Advocacy work can be vital for individuals not accustomed to dealing with government bureaucracies or the machinations of big mining companies. Small Aboriginal communities and struggling family cattle properties often feel cut off from the “comfortable mainstream of Australian society”.

 

OUTBACK LIFE: TOP – Rev Hardingham with his wife Teresa and three children Tamara, Mark and Victoria; BOTTOM – “If only a swag could fit in the plane…or we can make the seats into a bed.” 

All the bush yarns about “hatches, matches and despatches” find their way into Rev Hardingham’s ministry. He does all the baptisms, marriages and funerals one could imagine, in tiny timber churches and beside brown billabongs. Rev Hardingham speaks passionately about a move of God’s spirit reviving one of his congregations – a congregation of four.

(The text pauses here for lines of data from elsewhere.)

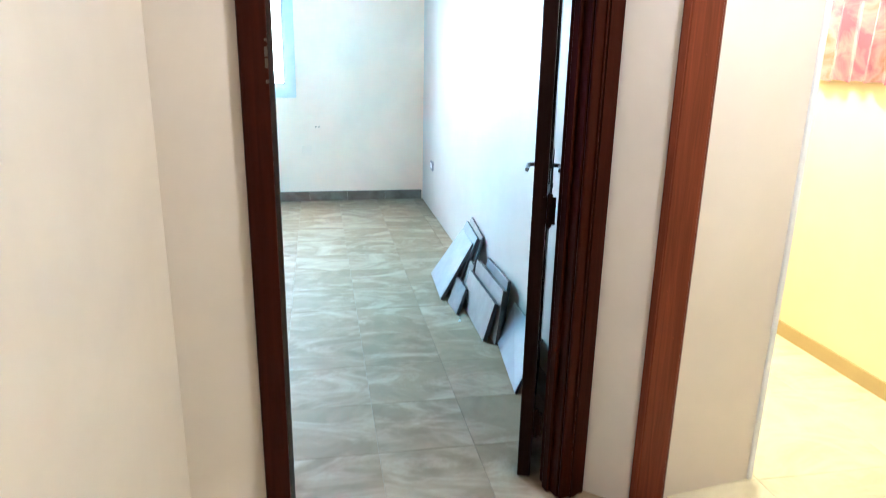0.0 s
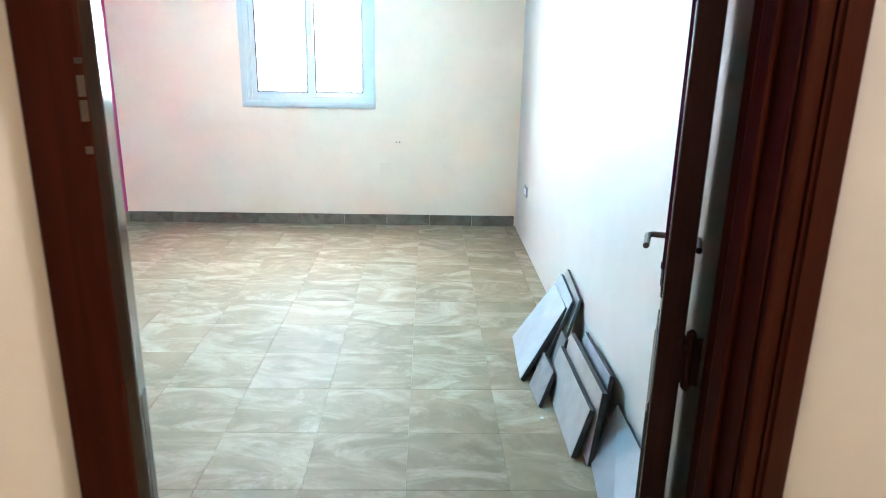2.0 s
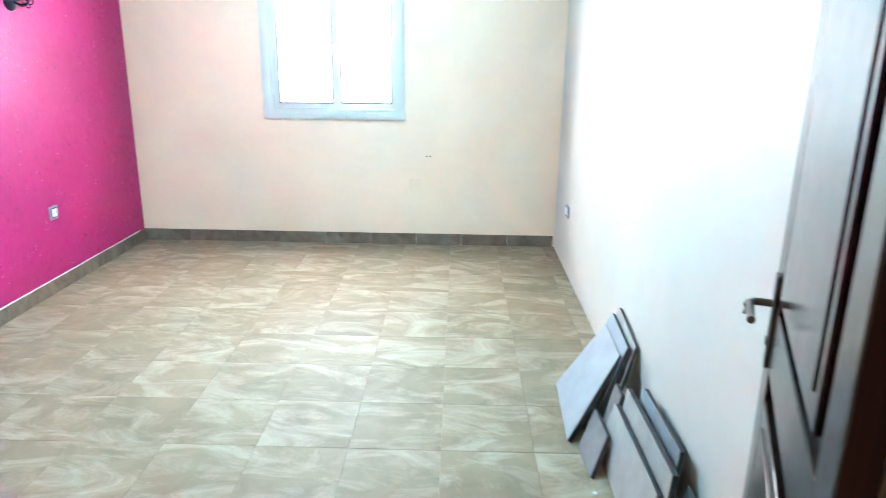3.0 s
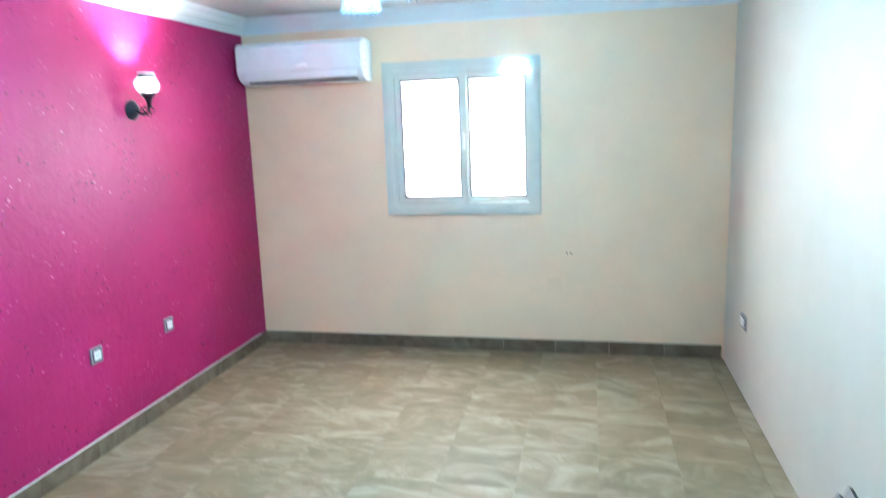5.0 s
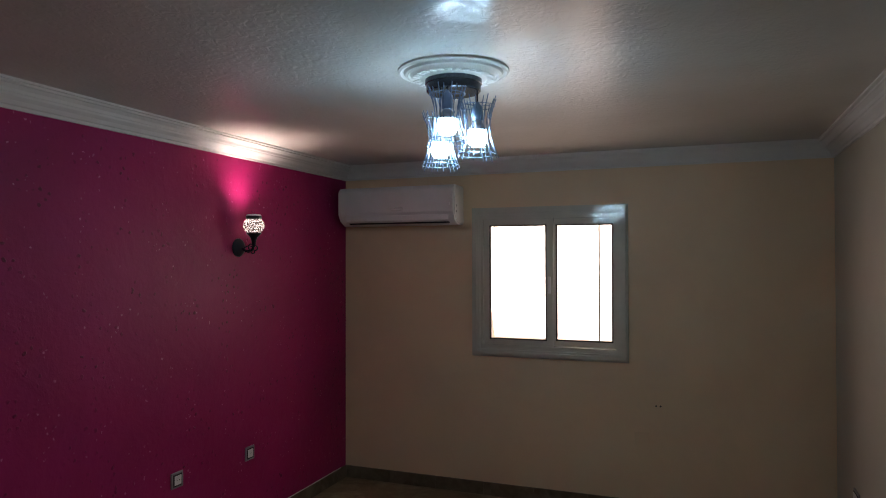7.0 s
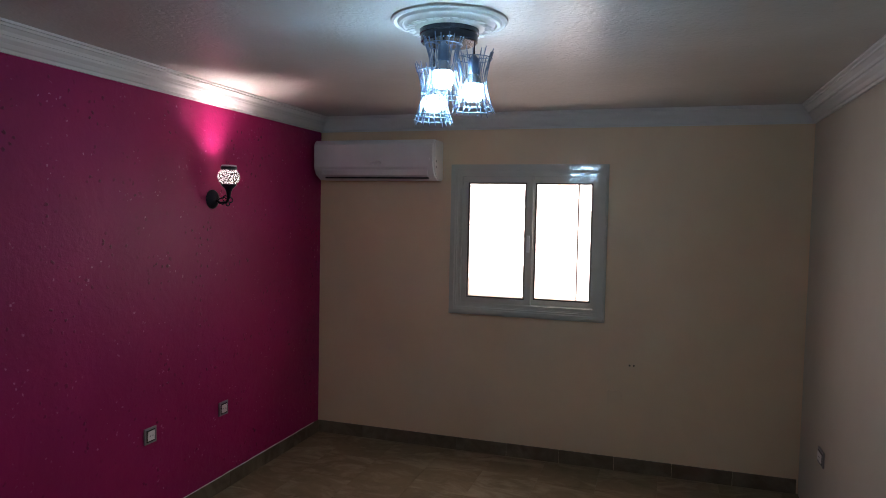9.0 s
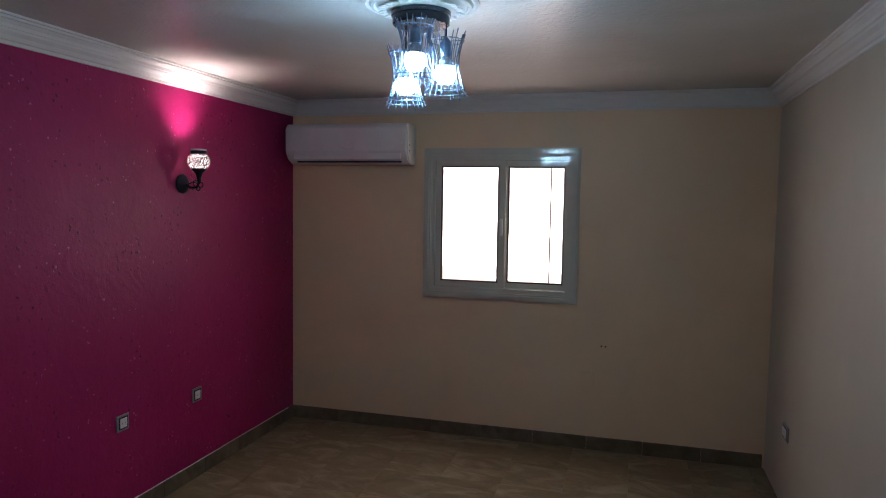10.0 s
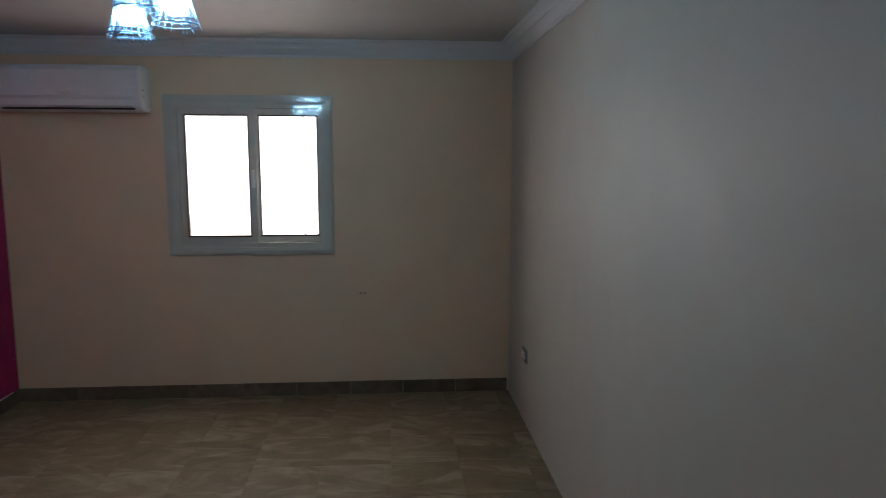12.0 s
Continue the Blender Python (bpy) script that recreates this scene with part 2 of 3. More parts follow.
def setting(name, bm, material, label, category, smooth=False):
    return tagged(link(name, bm, material, smooth), label, category, "", "structure")


def pieces(bm_cells, cells):
    for c in cells:
        box(bm_cells, *c)
    return bm_cells


# ---- bedroom shell ----
T = 0.14
WX0, WX1, WZ0, WZ1 = 1.10, 2.13, 1.05, 2.045     # window hole
bm = bmesh.new()
pieces(bm, [(-T, WX0, D, D + 0.2, -0.12, 2.6), (WX1, W + 0.12, D, D + 0.2, -0.12, 2.6), (WX0, WX1, D, D + 0.2, -0.12, WZ0), (WX0, WX1, D, D + 0.2, WZ1, 2.6)])
setting("wall_north", bm, M_FAR, "matt peach painted plaster wall with a window", "wall")
setting("wall_west", block(-T, 0, YR, D, -0.12, 2.6), M_PINK, "magenta pink textured wall with pits and specks", "wall")
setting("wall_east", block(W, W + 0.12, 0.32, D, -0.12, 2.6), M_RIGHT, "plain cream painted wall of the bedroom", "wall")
OX, OY, SKEW = 2.169, -0.117, 13.8                # hall corner of the door casing; the door wall stands askew
UX, UY = math.cos(radians(SKEW)), math.sin(radians(SKEW))


def askew(u, v):
    return (OX + u * UX - v * UY, OY + u * UY + v * UX)


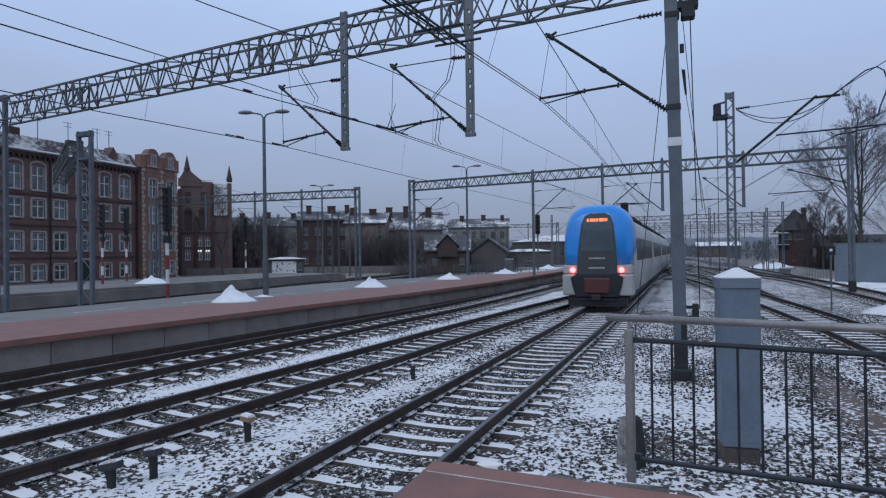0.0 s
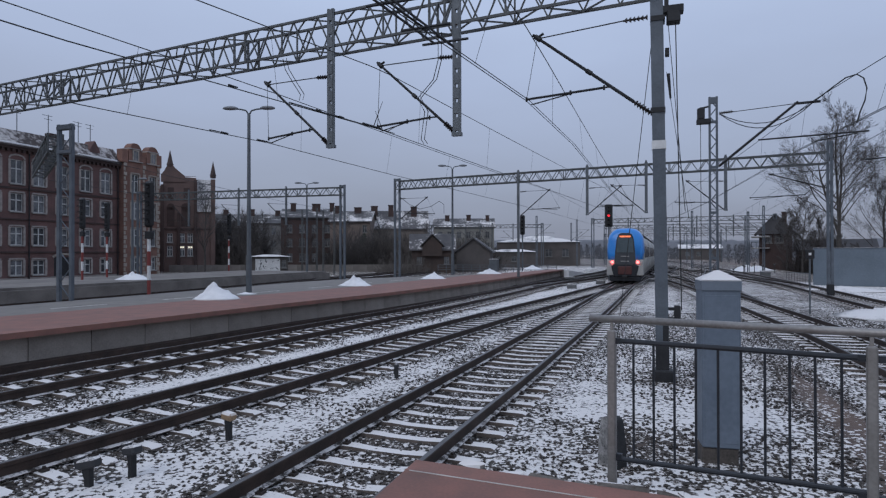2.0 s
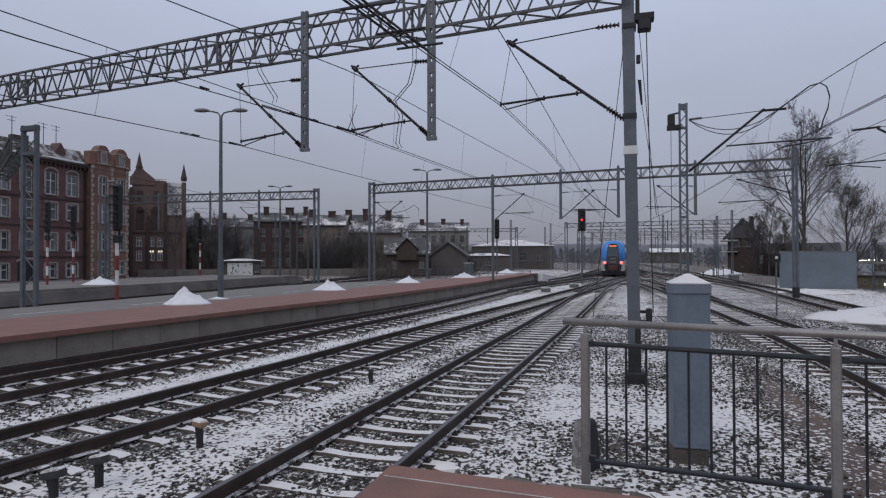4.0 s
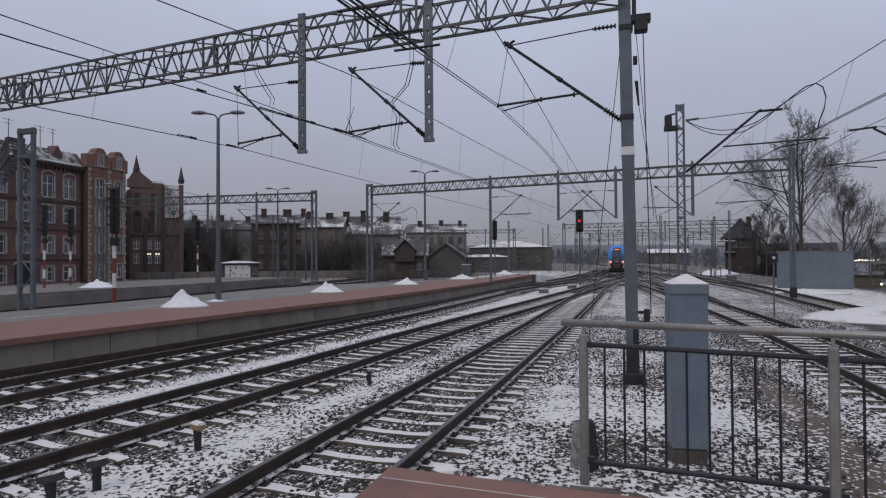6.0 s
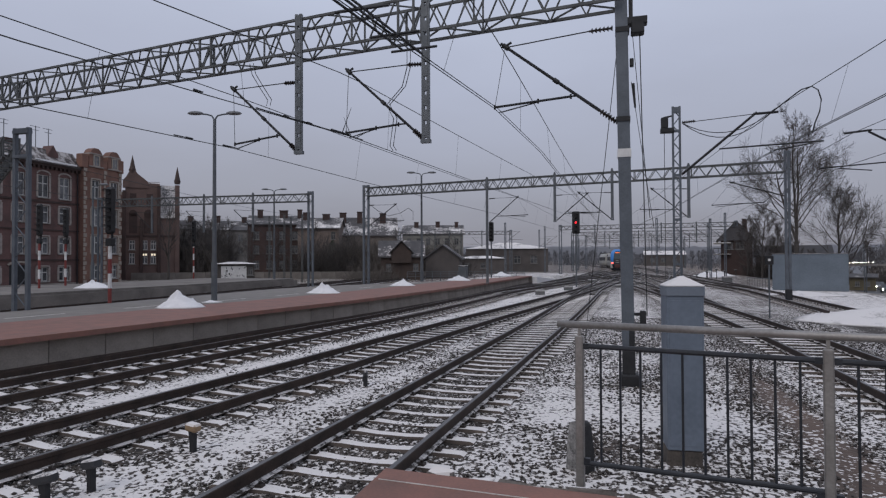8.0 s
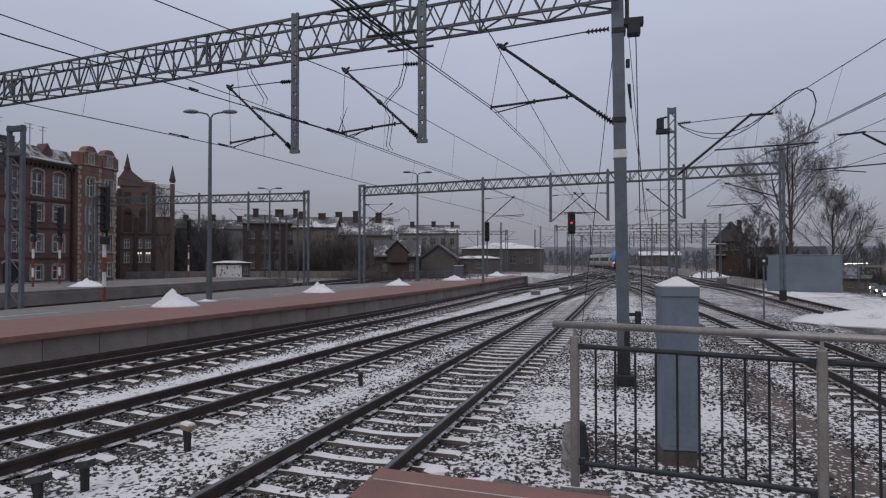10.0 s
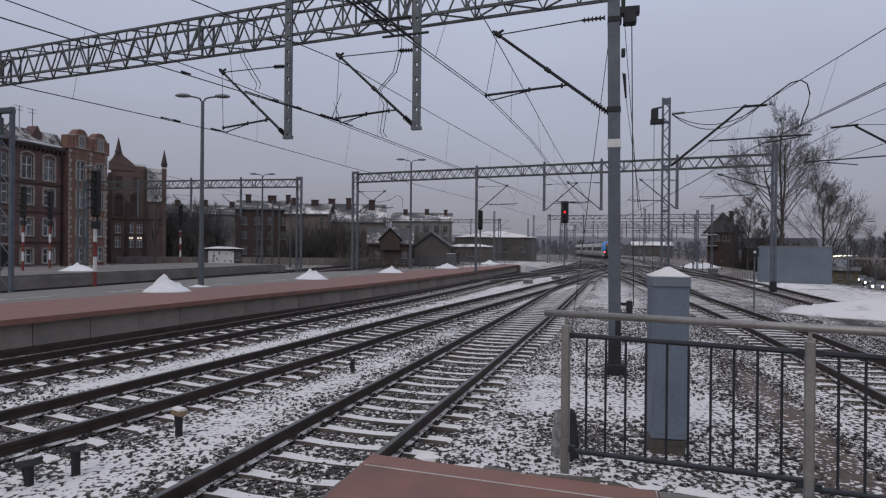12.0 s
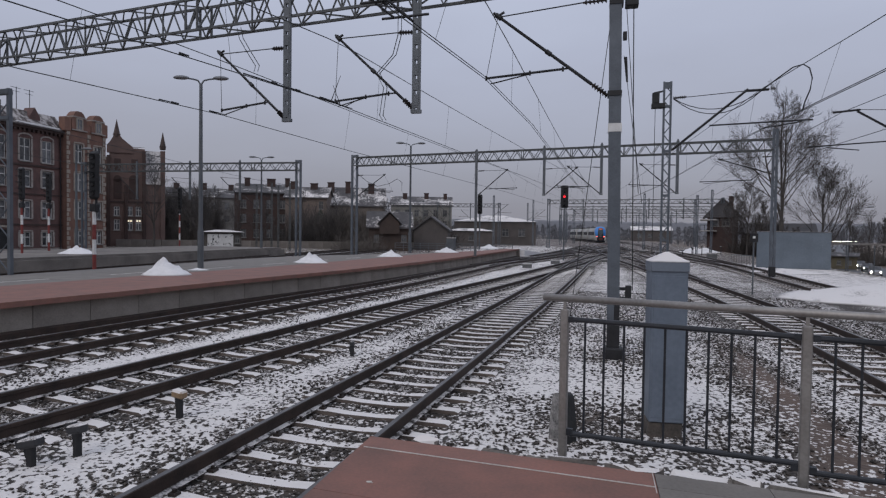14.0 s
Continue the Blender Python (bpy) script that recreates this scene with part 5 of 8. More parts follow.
def wall_faces(bm, L, H, holes, reveal=0.22, mat=0):
    """A facade in the plane y=0 with openings (x0, x1, z0, z1) cut through, with reveals."""
    xs = sorted({0, L, *(h[0] for h in holes), *(h[1] for h in holes)})
    zs = sorted({-1.0, H, *(h[2] for h in holes), *(h[3] for h in holes)})
    for x0, x1 in zip(xs, xs[1:]):
        for z0, z1 in zip(zs, zs[1:]):
            cx, cz = (x0 + x1) / 2, (z0 + z1) / 2
            if any(h[0] < cx < h[1] and h[2] < cz < h[3] for h in holes):
                continue
            bm.faces.new([bm.verts.new(v) for v in ((x0, 0, z0), (x1, 0, z0), (x1, 0, z1), (x0, 0, z1))]).material_index = mat
    for x0, x1, z0, z1 in holes:
        for a, b in (((x0, z0), (x1, z0)), ((x1, z0), (x1, z1)), ((x1, z1), (x0, z1)), ((x0, z1), (x0, z0))):
            bm.faces.new([bm.verts.new(v) for v in ((a[0], 0, a[1]), (a[0], reveal, a[1]), (b[0], reveal, b[1]), (b[0], 0, b[1]))]).material_index = mat


WINDOW_MESHES = {}


def window_mesh(w, h, trim, far=False):
    key = (round(w, 2), round(h, 2), trim, far)
    if key not in WINDOW_MESHES:
        bm = bmesh.new()
        t = 0.08
        gx, gz = (0, t, w / 2 - 0.055, w / 2 + 0.055, w - t, w), (0, t, h * 0.6, h * 0.6 + 0.1, h - t, h)
        net = [[bm.verts.new((x, 0.16, z)) for x in gx] for z in gz]
        cells = [bm.faces.new((net[j][i], net[j][i + 1], net[j + 1][i + 1], net[j + 1][i])) for j in range(5) for i in range(5) if i % 2 == 0 or j % 2 == 0]
        grown = bmesh.ops.extrude_face_region(bm, geom=cells)
        for v in (g for g in grown["geom"] if isinstance(g, bmesh.types.BMVert)):
            v.co.y = 0.1
        bmesh.ops.recalc_face_normals(bm, faces=bm.faces)
        fr = bpy.data.meshes.new("window")
        bm.to_mesh(fr), bm.free()
        fr.materials.append(M_FARFRAME if far else M_FRAME)
        bm = bmesh.new()
        box(bm, 0, w, 0.165, 0.19, 0, h)
        pn = bpy.data.meshes.new("pane")
        bm.to_mesh(pn), bm.free()
        pn.materials.append(M_PANE)
        bm = bmesh.new()
        box(bm, -0.12, w + 0.12, -0.14, 0.12, -0.12, 0.0)
        sl = bpy.data.meshes.new("sill")
        bm.to_mesh(sl), bm.free()
        sl.materials.append(M_FARFRAME if far else M_SILL)
        tr = None
        if trim:
            bm = bmesh.new()
            box(bm, -0.24, 0, -0.05, 0.06, 0, h), box(bm, w, w + 0.24, -0.05, 0.06, 0, h)
            n = 7
            for k in range(n):
                a0, a1 = math.pi * k / n, math.pi * (k + 1) / n
                rise = 0.4 if trim == 2 else 0.05
                p = [(w / 2 - (w / 2 + 0.16) * math.cos(a), h + rise * math.sin(a)) for a in (a0, a1)]
                bar(bm, (p[0][0], 0.0, p[0][1] + 0.08), (p[1][0], 0.0, p[1][1] + 0.08), 0.12, 0.16)
            tr = bpy.data.meshes.new("surround")
            bm.to_mesh(tr), bm.free()
            tr.materials.append(M_STONETRIM if trim == 1 else M_TRIMDULL)
        WINDOW_MESHES[key] = (fr, pn, sl, tr)
    return WINDOW_MESHES[key]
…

For him, what matters most is the opportunity that often comes from sacred moments. Connections are established. When the flooding rain associated with Cyclone Larry turned parts of Queensland’s Gulf Country into a quagmire, it was the Uniting Church’s little red and white aeroplane that brought in pharmaceutical supplies, pump engine parts and took out people who needed to get to town.

“I was amazed at how quickly my family has become part of this far flung community. That’s part of the heritage of 80 years service begun all those years ago by the Presbyterian Inland Mission, and built on over the decades.”

The flying padres of the McKay Patrol area have established strong links with other key organisations. School of the air teachers hitch a ride with Garry to meet the students they rarely see face to face on properties many hundreds of kilometres away. For students going to boarding schools, there’s often a lift in the Cessna to catch the train or bus to the coast. 

Keeping the Cessna 182 in the air is another example of a unique Australian community. Missionary Aviation Fellowship maintains Mike Juliette Zulu at their workshops on the Atherton Tableland but hundreds of generous donors around the country have provided for nuts and bolts, seat covers, a paint job and even a new engine and propeller.

There’s a 21st century similarity between the early disciples going out into Palestine to encounter people down the track, and Garry Hardingham dropping in to yarn with travellers by the road out near the Territory border. 

Some things never change

Oh. Why would crows fly backwards? It keeps the dust out of their eyes.